Cette expression, qui peut sembler abstraite à certains, nous devons en faire une réalité. "Autonomie stratégique", cela signifie que nous pouvons nous défendre par nos propres forces sur notre propre décision ; c'est bien cela, l'autonomie.

Les Français comme les autres Européens découvrent en cet instant, dans les jours que nous vivons, à quel point la situation est profondément déstabilisée. Deux événements sont survenus.

D'une part, lors des récentes réunions de l'Organisation des Nations unies, qu'a évoquées hier le ministre de l'Europe et des affaires étrangères, les États-Unis ont voté avec la Russie et la Corée du Nord pour refuser que les résolutions des Nations unies fassent allusion à l'agression contre l'Ukraine. Je rappelle que la Fédération de Russie et les États-Unis d'Amérique sont deux des cinq membres permanents du Conseil de sécurité. C'est dire à quel point la situation est fragile.

D'autre part, l'autonomie stratégique n'est pas acquise. En effet, une disposition du droit américain prévoit que les équipements militaires ou les armes acquis auprès des États-Unis ne peuvent pas être déclenchés s'il y a un veto des États-Unis. Je rappelle que les deux tiers des armements au sein de l'Union européenne sont acquis auprès des États-Unis.

Avec le recul, on mesure bien la justesse des positions de la France, laquelle, depuis le général de Gaulle jusque dans les huit dernières années, a défendu sans cesse l'idée que l'armement des Européens devait être un armement européen, ce à quoi beaucoup de nos partenaires européens ont renoncé.

Que peut-on faire, me direz-vous ?

Le plus important, c'est de convertir l'ensemble des décideurs européens à l'idée de relancer notre base industrielle et technologique de défense et de faire en sorte que chacun y participe.

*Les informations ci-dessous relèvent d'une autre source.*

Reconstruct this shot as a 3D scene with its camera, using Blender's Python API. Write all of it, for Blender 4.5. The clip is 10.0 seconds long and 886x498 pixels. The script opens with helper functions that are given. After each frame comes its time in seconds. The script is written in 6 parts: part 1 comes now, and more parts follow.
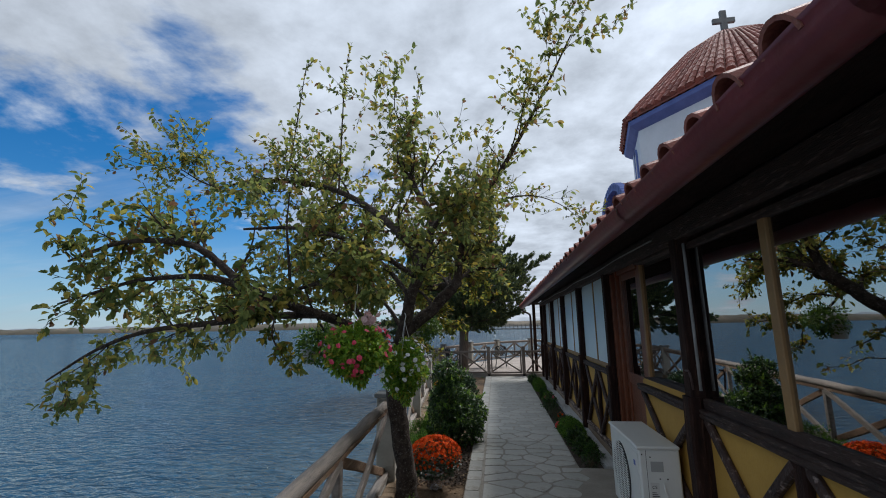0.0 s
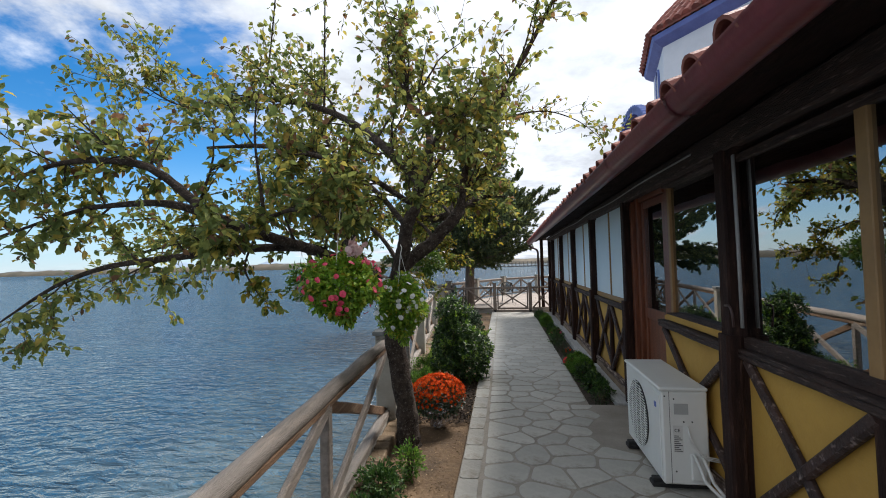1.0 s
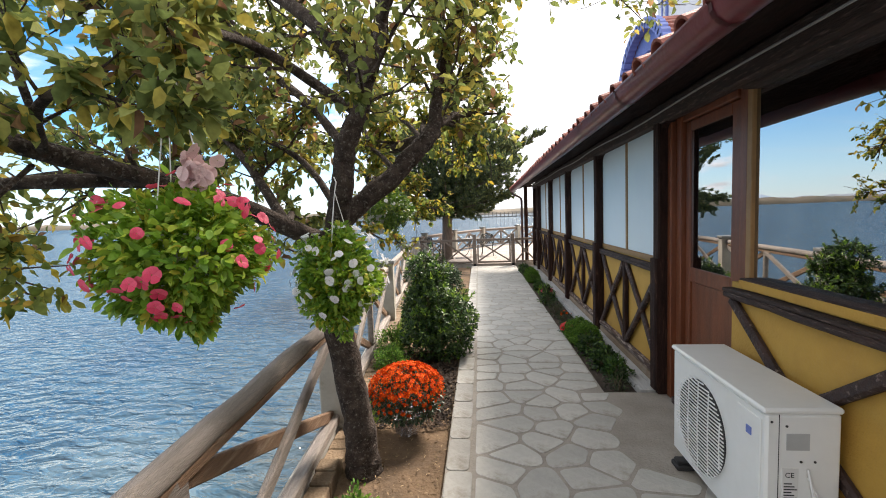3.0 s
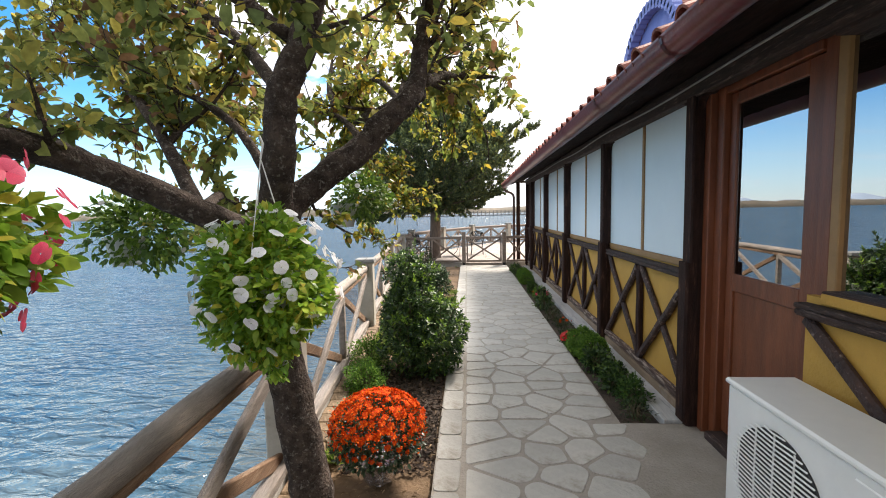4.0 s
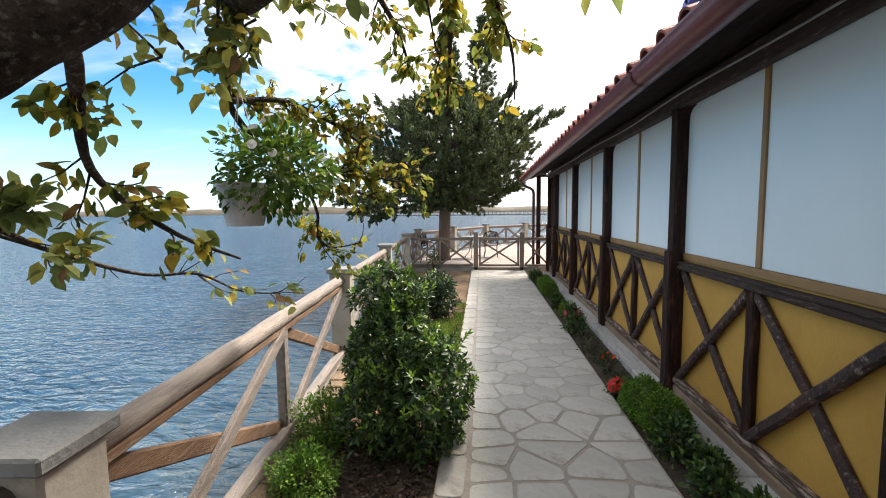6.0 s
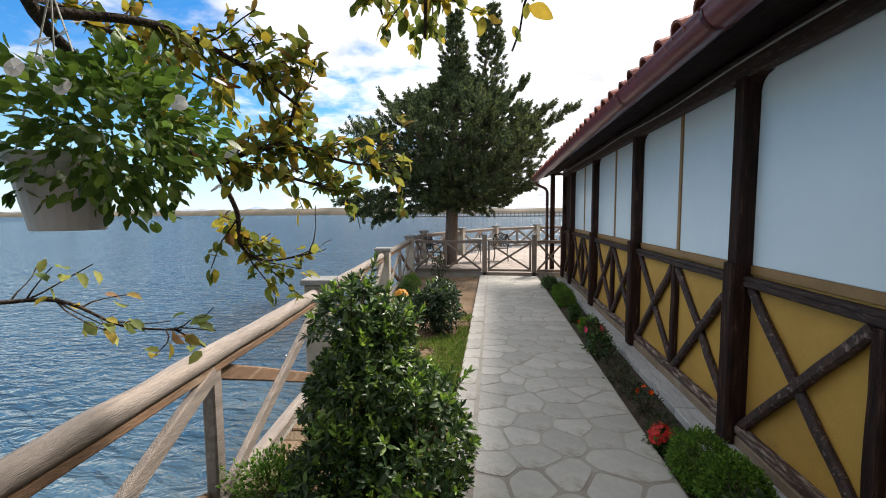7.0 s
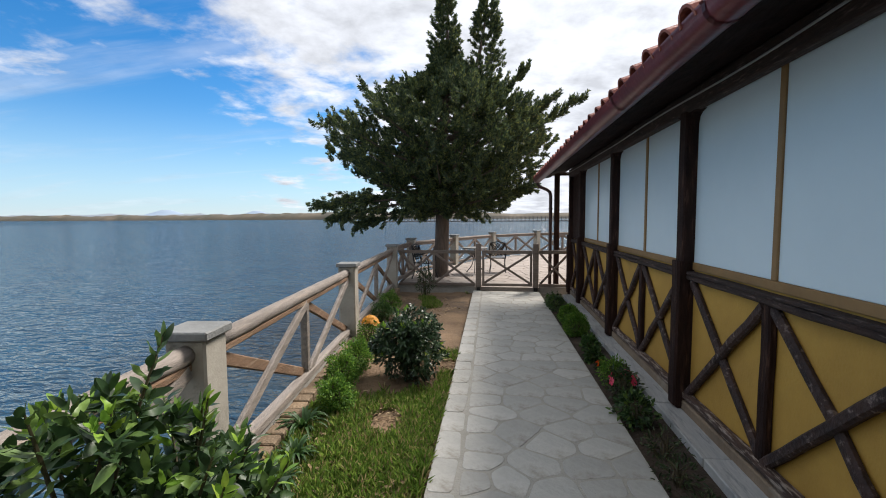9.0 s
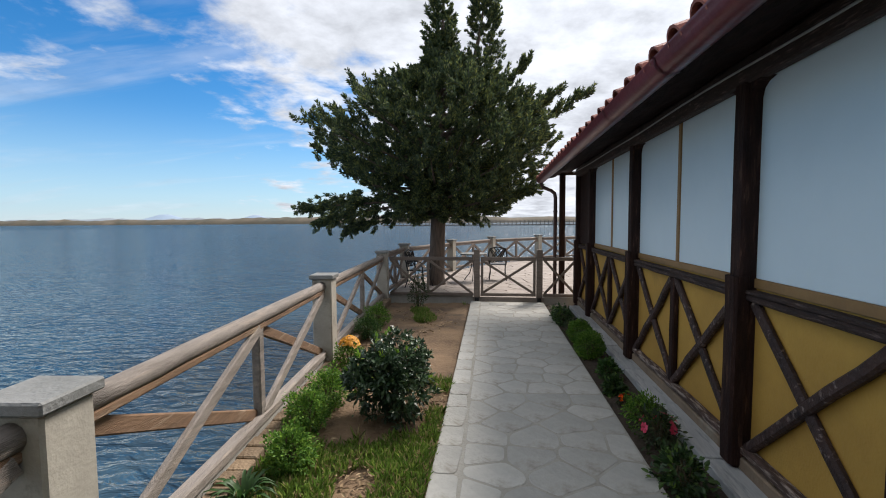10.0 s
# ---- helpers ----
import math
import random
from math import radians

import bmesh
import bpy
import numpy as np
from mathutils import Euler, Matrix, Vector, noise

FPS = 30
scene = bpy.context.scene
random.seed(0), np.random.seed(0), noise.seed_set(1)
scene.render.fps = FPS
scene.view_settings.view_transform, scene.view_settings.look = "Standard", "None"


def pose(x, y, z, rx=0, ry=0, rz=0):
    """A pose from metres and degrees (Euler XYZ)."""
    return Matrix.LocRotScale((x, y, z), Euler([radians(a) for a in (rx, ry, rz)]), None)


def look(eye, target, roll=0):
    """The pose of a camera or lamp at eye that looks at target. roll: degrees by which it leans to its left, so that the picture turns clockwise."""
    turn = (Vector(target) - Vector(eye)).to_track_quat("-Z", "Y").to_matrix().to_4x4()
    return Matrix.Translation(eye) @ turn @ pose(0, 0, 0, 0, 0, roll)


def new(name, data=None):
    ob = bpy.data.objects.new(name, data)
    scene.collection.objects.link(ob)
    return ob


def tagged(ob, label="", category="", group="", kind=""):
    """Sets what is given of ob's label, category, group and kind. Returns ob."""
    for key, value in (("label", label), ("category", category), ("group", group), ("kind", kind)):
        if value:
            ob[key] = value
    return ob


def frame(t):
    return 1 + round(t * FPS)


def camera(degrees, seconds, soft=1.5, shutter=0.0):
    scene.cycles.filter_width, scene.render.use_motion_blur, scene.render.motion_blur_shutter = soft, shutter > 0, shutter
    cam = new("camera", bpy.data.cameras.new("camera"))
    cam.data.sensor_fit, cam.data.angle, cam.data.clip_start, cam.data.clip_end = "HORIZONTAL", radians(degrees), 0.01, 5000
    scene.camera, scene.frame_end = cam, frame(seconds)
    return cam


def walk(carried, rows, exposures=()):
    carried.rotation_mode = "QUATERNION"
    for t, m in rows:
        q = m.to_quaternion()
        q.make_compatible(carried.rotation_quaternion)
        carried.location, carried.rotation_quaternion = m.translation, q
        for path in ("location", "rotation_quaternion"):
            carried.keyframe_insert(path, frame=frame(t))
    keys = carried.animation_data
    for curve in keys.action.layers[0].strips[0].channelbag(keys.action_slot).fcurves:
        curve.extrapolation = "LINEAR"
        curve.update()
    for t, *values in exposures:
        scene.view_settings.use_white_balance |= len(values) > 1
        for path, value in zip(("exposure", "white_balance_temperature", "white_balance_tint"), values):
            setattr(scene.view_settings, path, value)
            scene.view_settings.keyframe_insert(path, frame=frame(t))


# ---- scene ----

Quelle est la clé du renversement de la position des décideurs européens ? C'est que l'opinion publique européenne prenne enfin pleinement conscience que notre destin se joue en Ukraine et que notre destin est entre nos mains. L'importance des programmes de réarmement, de remise à niveau et de retour de l'indépendance dont nous avons besoin sera enfin comprise. Merci de l'avoir rappelé au Sénat.